Anyway, at the show we saw Champion of the Raj and Level 9 appeared to be thinking the same as us because their game clearly depicted animated characters walking on, off, and around the screen (using a new engine, which they called HUGE). A living world, in other words. Their idea, we assumed, was the same as ours - to leap-frog the simple location based PnC games that companies such as Sierra were producing. We were impressed with what we saw, and inspired by it. If Level 9 were thinking the same as us, then we were probably right. It gave us confidence in our plan to proceed and write the game that would become Lure of the Temptress.

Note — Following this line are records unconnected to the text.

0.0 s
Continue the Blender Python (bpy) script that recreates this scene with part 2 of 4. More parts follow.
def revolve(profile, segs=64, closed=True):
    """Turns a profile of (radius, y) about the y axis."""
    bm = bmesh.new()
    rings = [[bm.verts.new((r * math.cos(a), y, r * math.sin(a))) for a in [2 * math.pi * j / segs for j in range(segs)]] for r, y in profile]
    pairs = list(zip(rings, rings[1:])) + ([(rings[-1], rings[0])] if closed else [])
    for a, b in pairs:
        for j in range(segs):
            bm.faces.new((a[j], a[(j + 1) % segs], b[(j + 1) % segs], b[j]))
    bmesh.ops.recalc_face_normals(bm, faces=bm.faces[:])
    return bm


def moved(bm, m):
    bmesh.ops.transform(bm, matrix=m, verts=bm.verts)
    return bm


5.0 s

Oddly, though, the Raj game, when it was finally released, was not the adventure game that Charles and I saw, it was a strategy game which didn’t do particularly well. Not long after, Level 9 were no more, which was a very sad thing to happen.
Charles and I were pretty confident that our memory of 35 years back was correct. We know what we saw! But we had no way to prove it.
Recently I did an interview with Lewis Packwood (next issue of Retro Gamer mag I believe!) and the Raj issue came up. Lewis asked if this - Champion of the Raj - was the game I referred to and yes, it was, but in name only. What had happened to it?
Lewis took up the mystery and contacted Frank Gasking (from The Games that Weren’t) and he suggested talking to Richard Hewison, who had previously interviewed Mike Austin of Level 9 (and was at Mirrorsoft in the 90’s and therefore had had contact with Level 9 back in the day - and had also worked on the first three Revolution games).
Richard then talked directly to Mike Austin and asked about the Raj project. It turns out that what we saw was just a rough demo, and actually no real engine was behind it all. After it was signed to Mirrorsoft the game was changed into the strategy game that we now see. So, Charles and I hadn’t imagined it after all. But that rough demo had nonetheless cemented our plans for Virtual Theatre and we carried it forward, to some success, and with, bizarrely, the same publisher that had presumably had a hand in changing Level 9’s plans.
It’s a funny old world :)
Anyway, mid campaign now with the UrbX Kickstarter. I think it’s going pretty well. Check it out - the big-box will be a valuable collector’s item before you know it :)
The whole thing is a total time sink, but I’ve also been working hard to fix a whole series of crash bugs hidden deep within the Z80 version of the engine. The defects were always there. How did it ever work? The players of the demo have been doing a great job of bug testing it for me!